● **DATASET EXTRACT**:
################

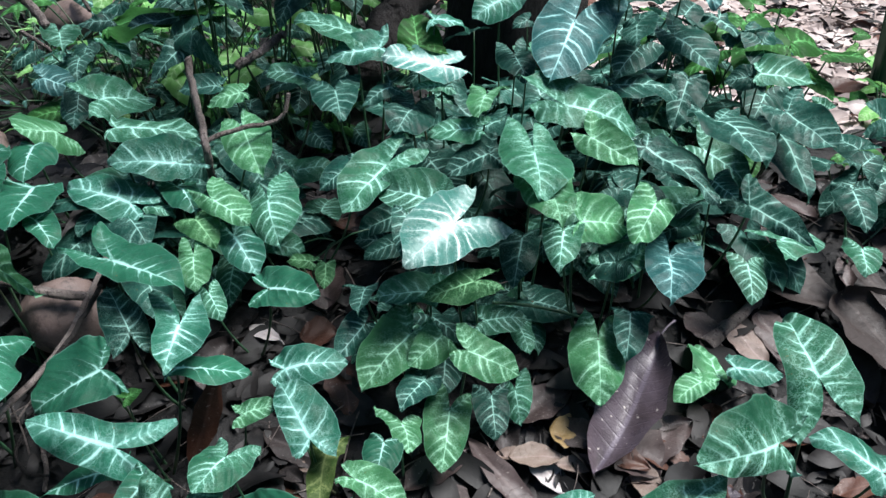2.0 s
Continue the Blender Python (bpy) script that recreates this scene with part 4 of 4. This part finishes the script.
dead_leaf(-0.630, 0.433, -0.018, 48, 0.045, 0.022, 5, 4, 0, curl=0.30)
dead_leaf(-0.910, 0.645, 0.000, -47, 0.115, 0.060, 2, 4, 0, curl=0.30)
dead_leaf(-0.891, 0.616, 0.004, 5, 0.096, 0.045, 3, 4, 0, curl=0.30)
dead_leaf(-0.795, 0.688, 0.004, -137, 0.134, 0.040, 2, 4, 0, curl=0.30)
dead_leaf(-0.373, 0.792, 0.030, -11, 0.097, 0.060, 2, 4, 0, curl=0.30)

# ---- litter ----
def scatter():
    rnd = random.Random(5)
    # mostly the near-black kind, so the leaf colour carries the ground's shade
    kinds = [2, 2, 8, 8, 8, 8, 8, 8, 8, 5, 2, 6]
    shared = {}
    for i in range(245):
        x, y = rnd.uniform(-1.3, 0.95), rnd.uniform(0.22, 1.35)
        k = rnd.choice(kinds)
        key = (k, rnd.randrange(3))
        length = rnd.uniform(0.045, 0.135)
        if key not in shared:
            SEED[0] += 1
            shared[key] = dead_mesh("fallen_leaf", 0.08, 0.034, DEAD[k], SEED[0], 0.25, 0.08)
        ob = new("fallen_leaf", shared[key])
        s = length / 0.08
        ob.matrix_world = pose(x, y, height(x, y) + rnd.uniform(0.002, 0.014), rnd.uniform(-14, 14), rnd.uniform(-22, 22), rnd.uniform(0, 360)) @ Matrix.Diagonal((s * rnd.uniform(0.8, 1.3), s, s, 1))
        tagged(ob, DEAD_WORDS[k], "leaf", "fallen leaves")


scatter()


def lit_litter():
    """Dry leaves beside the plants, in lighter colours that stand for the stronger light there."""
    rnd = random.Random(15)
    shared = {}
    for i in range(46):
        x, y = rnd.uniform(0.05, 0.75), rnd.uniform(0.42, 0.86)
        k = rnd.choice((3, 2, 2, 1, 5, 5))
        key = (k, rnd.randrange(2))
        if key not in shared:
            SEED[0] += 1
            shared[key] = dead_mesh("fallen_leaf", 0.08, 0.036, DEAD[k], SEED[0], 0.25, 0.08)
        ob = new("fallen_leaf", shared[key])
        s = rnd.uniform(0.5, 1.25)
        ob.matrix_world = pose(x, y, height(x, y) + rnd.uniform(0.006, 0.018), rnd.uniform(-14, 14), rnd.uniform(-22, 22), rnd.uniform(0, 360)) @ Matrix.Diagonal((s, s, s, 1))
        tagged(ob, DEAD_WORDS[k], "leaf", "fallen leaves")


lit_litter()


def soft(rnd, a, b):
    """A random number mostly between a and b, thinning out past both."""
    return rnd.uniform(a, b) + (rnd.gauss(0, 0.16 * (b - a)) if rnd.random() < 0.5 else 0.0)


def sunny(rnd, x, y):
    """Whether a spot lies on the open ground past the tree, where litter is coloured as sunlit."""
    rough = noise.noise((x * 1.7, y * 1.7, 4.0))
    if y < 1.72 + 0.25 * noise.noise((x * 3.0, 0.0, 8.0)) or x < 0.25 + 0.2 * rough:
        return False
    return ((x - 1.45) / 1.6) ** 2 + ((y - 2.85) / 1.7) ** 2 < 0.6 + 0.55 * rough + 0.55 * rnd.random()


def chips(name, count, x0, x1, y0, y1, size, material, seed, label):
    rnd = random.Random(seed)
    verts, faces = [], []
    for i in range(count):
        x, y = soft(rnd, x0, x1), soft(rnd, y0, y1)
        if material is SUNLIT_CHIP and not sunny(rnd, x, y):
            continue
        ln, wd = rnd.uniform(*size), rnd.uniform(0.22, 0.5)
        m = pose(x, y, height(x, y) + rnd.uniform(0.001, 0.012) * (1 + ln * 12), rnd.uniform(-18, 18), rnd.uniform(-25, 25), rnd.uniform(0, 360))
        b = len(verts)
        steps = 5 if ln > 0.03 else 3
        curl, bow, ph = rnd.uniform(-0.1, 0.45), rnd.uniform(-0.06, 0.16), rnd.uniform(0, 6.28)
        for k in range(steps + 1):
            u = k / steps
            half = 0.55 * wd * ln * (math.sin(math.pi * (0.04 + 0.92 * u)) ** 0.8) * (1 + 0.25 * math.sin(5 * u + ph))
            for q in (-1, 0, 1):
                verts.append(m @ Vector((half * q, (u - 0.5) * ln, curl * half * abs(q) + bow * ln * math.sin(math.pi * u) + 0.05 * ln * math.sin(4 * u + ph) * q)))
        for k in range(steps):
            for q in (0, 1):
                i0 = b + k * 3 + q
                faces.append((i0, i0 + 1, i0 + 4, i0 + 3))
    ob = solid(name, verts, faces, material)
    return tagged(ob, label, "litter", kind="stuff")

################

● **THE TASK**:
Repeat, character for character, the lines of the material above from the line with "Continue the Blender" through the line with "0.097, 0.060, 2, 4, 0, curl=0.30)".

● **WORKED SOLUTION**:
Continue the Blender Python (bpy) script that recreates this scene with part 4 of 4. This part finishes the script.
dead_leaf(-0.630, 0.433, -0.018, 48, 0.045, 0.022, 5, 4, 0, curl=0.30)
dead_leaf(-0.910, 0.645, 0.000, -47, 0.115, 0.060, 2, 4, 0, curl=0.30)
dead_leaf(-0.891, 0.616, 0.004, 5, 0.096, 0.045, 3, 4, 0, curl=0.30)
dead_leaf(-0.795, 0.688, 0.004, -137, 0.134, 0.040, 2, 4, 0, curl=0.30)
dead_leaf(-0.373, 0.792, 0.030, -11, 0.097, 0.060, 2, 4, 0, curl=0.30)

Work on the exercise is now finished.